### Extracted material
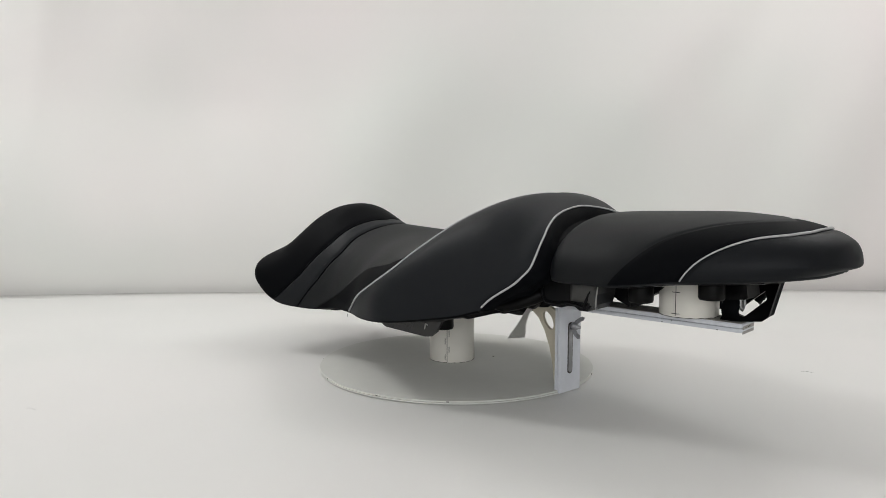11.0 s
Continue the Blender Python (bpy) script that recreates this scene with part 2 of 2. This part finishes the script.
REAR = dict(
    W=eased([.216, .220, .228, .245, .29, .33, .37, .41, .4822], [.0983, .1054, .1116, .1155, .1177, .1118, .102, .0934, .0878], .003),
    T=curve_through([0.216, 0.219, 0.224, 0.232, 0.25, 0.305, 0.366, 0.401, 0.43, 0.452, 0.464, 0.474, 0.481, 0.4865], [0.182, 0.195, 0.203, 0.2075, 0.2098, 0.2122, 0.2140, 0.2120, 0.2080, 0.2026, 0.1983, 0.1932, 0.1878, 0.1800]),
    B=curve_through([.212, .29, .356, .4, .4451, .4865], [.1425, .1446, .1528, .1563, .1600, .1632]),
    N=eased([.212, .3, .36, .42, .46, .4865], [2.24, 2.3, 2.15, 2.25, 2.4, 2.5], .012))
NOSE_TIP, TAIL_TIP, GAP = -0.2981, .4845, .216


def tail_round(u):
    """How the plan of the passenger cushion closes towards the tail."""
    x = min(max((u - .37) / (TAIL_TIP - .37), 0), 1)
    return max(1 - x ** 2.25, 0) ** (1 / 2.25)


def width_at(shape, u):
    return shape["W"](u) * (tail_round(u) if shape is REAR else 1)


def heights(shape, u):
    """Crown and hem height, closing in a round at the very tail."""
    t, b = shape["T"](u), shape["B"](u)
    if shape is REAR:
        q = min(max(0.0, (u - TAIL_TIP + .009) / .009), 1.0)
        f, mid = math.sqrt(1 - .88 * q * q), b + .48 * (t - b)
        t, b = mid + (t - mid) * f, mid - (mid - b) * (1 - .18 * q * q)
    return t, b


def tuck(shape, u, h):
    """How the passenger cushion curls under towards its hem: (forward, narrower)."""
    if shape is FRONT:
        return 0.0, 1.0
    k = max(0.0, 1 - h / .34) ** 2
    return .012 * k * min(max((u - .37) / .11, 0), 1) ** 2, 1 - .032 * k


def skin(shape, u, s, drop=0.0):
    """The point of a cushion at u, s from -1 (one hem) over 0 (the crown) to 1 (the other hem)."""
    w, n = width_at(shape, u), shape["N"](u)
    t, b = heights(shape, u)
    a = min(abs(s), 1.0) * math.pi / 2
    h = max(math.cos(a), 0.0) ** (2 / n)
    back, slim = tuck(shape, u, h)
    return (u - .075 * max(0, -.2 - u) - back, math.copysign(max(w - drop, 0.0) * max(math.sin(a), 0.0) ** (2 / n), s) * slim, b + (t - drop - b) * h)


def by_spread(values):
    """u of a seam by its knots from the crown to the hem, the same on both sides."""
    f = curve_through(KNOTS, values)
    return lambda s: f(abs(s))


KNOTS = (0, .2, .4, .55, .7, .8, .9, 1)
NOSE_A = by_spread([-.1392, -.1477, -.1593, -.1699, -.1894, -.2044, -.2239, -.242])
NOSE_B = by_spread([-.1139, -.125, -.1372, -.1429, -.1577, -.1691, -.1866, -.2039])
CREST = by_spread([.144, .123, .0912, .0662, .039, .0107, -.0302, -.0614])
LOBE_END = by_spread([.1884, .1961, .2058, .2117, .2135, .2121, .1999, .1615])
STRIPE = by_spread([.4284, .4117, .3718, .3434, .326, .3158, .3053, .2933])
TAIL = by_spread([.4555, .453, .4405, .4136, .3905, .3782, .3689, .361])
wedge_line = curve_through((0, .5, .54, .57, .608, .678, .782, .885, .982, 1), (.2, .13, .075, .032, -.004, -.04, -.076, -.115, -.156, -.164))
WEDGE = lambda s: wedge_line(abs(s))


def panel(shape, begin, end, s0=-1.0, s1=1.0, across=120, along=40, dip_begin=0.0, dip_end=0.0, width=0.004, puff=0.0, drop=0.0):
    bm = bmesh.new()
    rows = []
    for j in range(across + 1):
        s = s0 + (s1 - s0) * j / across
        a, b = begin(s), end(s)
        if b - a < 0.0003:
            b = a + 0.0003
        row = []
        for i in range(along + 1):
            k = 0.5 - 0.5 * math.cos(math.pi * i / along)
            u = a + (b - a) * k
            d = drop + dip_begin * math.exp(-((u - a) / width) ** 2) + dip_end * math.exp(-((b - u) / width) ** 2) - puff * 4 * k * (1 - k)
            row.append(skin(shape, u, s, d))
        rows.append(row)
    grid_faces(bm, rows)
    return bm


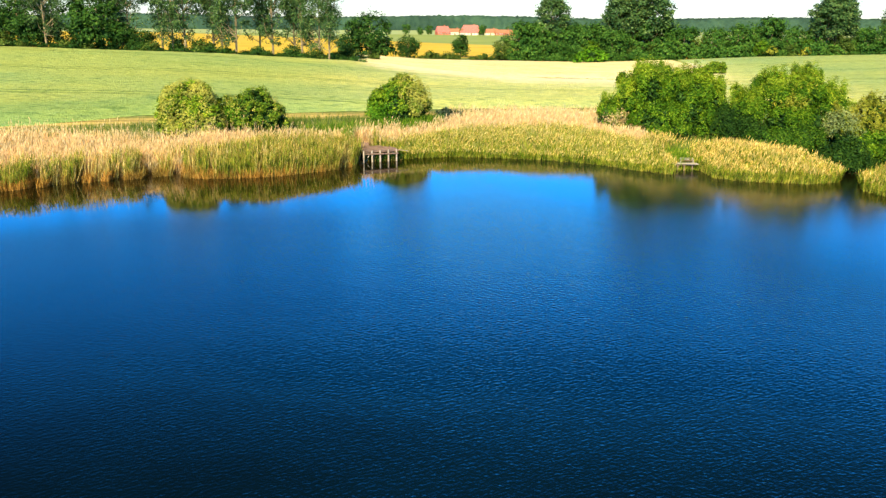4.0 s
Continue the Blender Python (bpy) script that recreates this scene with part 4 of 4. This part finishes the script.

### Task brief
Print out the whole of the material word for word, without pictures.

### Solution to the problem
11.0 s
Continue the Blender Python (bpy) script that recreates this scene with part 2 of 2. This part finishes the script.
REAR = dict(
    W=eased([.216, .220, .228, .245, .29, .33, .37, .41, .4822], [.0983, .1054, .1116, .1155, .1177, .1118, .102, .0934, .0878], .003),
    T=curve_through([0.216, 0.219, 0.224, 0.232, 0.25, 0.305, 0.366, 0.401, 0.43, 0.452, 0.464, 0.474, 0.481, 0.4865], [0.182, 0.195, 0.203, 0.2075, 0.2098, 0.2122, 0.2140, 0.2120, 0.2080, 0.2026, 0.1983, 0.1932, 0.1878, 0.1800]),
    B=curve_through([.212, .29, .356, .4, .4451, .4865], [.1425, .1446, .1528, .1563, .1600, .1632]),
    N=eased([.212, .3, .36, .42, .46, .4865], [2.24, 2.3, 2.15, 2.25, 2.4, 2.5], .012))
NOSE_TIP, TAIL_TIP, GAP = -0.2981, .4845, .216


def tail_round(u):
    """How the plan of the passenger cushion closes towards the tail."""
    x = min(max((u - .37) / (TAIL_TIP - .37), 0), 1)
    return max(1 - x ** 2.25, 0) ** (1 / 2.25)


def width_at(shape, u):
    return shape["W"](u) * (tail_round(u) if shape is REAR else 1)


def heights(shape, u):
    """Crown and hem height, closing in a round at the very tail."""
    t, b = shape["T"](u), shape["B"](u)
    if shape is REAR:
        q = min(max(0.0, (u - TAIL_TIP + .009) / .009), 1.0)
        f, mid = math.sqrt(1 - .88 * q * q), b + .48 * (t - b)
        t, b = mid + (t - mid) * f, mid - (mid - b) * (1 - .18 * q * q)
    return t, b


def tuck(shape, u, h):
    """How the passenger cushion curls under towards its hem: (forward, narrower)."""
    if shape is FRONT:
        return 0.0, 1.0
    k = max(0.0, 1 - h / .34) ** 2
    return .012 * k * min(max((u - .37) / .11, 0), 1) ** 2, 1 - .032 * k


def skin(shape, u, s, drop=0.0):
    """The point of a cushion at u, s from -1 (one hem) over 0 (the crown) to 1 (the other hem)."""
    w, n = width_at(shape, u), shape["N"](u)
    t, b = heights(shape, u)
    a = min(abs(s), 1.0) * math.pi / 2
    h = max(math.cos(a), 0.0) ** (2 / n)
    back, slim = tuck(shape, u, h)
    return (u - .075 * max(0, -.2 - u) - back, math.copysign(max(w - drop, 0.0) * max(math.sin(a), 0.0) ** (2 / n), s) * slim, b + (t - drop - b) * h)


def by_spread(values):
    """u of a seam by its knots from the crown to the hem, the same on both sides."""
    f = curve_through(KNOTS, values)
    return lambda s: f(abs(s))


KNOTS = (0, .2, .4, .55, .7, .8, .9, 1)
NOSE_A = by_spread([-.1392, -.1477, -.1593, -.1699, -.1894, -.2044, -.2239, -.242])
NOSE_B = by_spread([-.1139, -.125, -.1372, -.1429, -.1577, -.1691, -.1866, -.2039])
CREST = by_spread([.144, .123, .0912, .0662, .039, .0107, -.0302, -.0614])
LOBE_END = by_spread([.1884, .1961, .2058, .2117, .2135, .2121, .1999, .1615])
STRIPE = by_spread([.4284, .4117, .3718, .3434, .326, .3158, .3053, .2933])
TAIL = by_spread([.4555, .453, .4405, .4136, .3905, .3782, .3689, .361])
wedge_line = curve_through((0, .5, .54, .57, .608, .678, .782, .885, .982, 1), (.2, .13, .075, .032, -.004, -.04, -.076, -.115, -.156, -.164))
WEDGE = lambda s: wedge_line(abs(s))


def panel(shape, begin, end, s0=-1.0, s1=1.0, across=120, along=40, dip_begin=0.0, dip_end=0.0, width=0.004, puff=0.0, drop=0.0):
    bm = bmesh.new()
    rows = []
    for j in range(across + 1):
        s = s0 + (s1 - s0) * j / across
        a, b = begin(s), end(s)
        if b - a < 0.0003:
            b = a + 0.0003
        row = []
        for i in range(along + 1):
            k = 0.5 - 0.5 * math.cos(math.pi * i / along)
            u = a + (b - a) * k
            d = drop + dip_begin * math.exp(-((u - a) / width) ** 2) + dip_end * math.exp(-((b - u) / width) ** 2) - puff * 4 * k * (1 - k)
            row.append(skin(shape, u, s, d))
        rows.append(row)
    grid_faces(bm, rows)
    return bm


4.0 s
Continue the Blender Python (bpy) script that recreates this scene with part 4 of 4. This part finishes the script.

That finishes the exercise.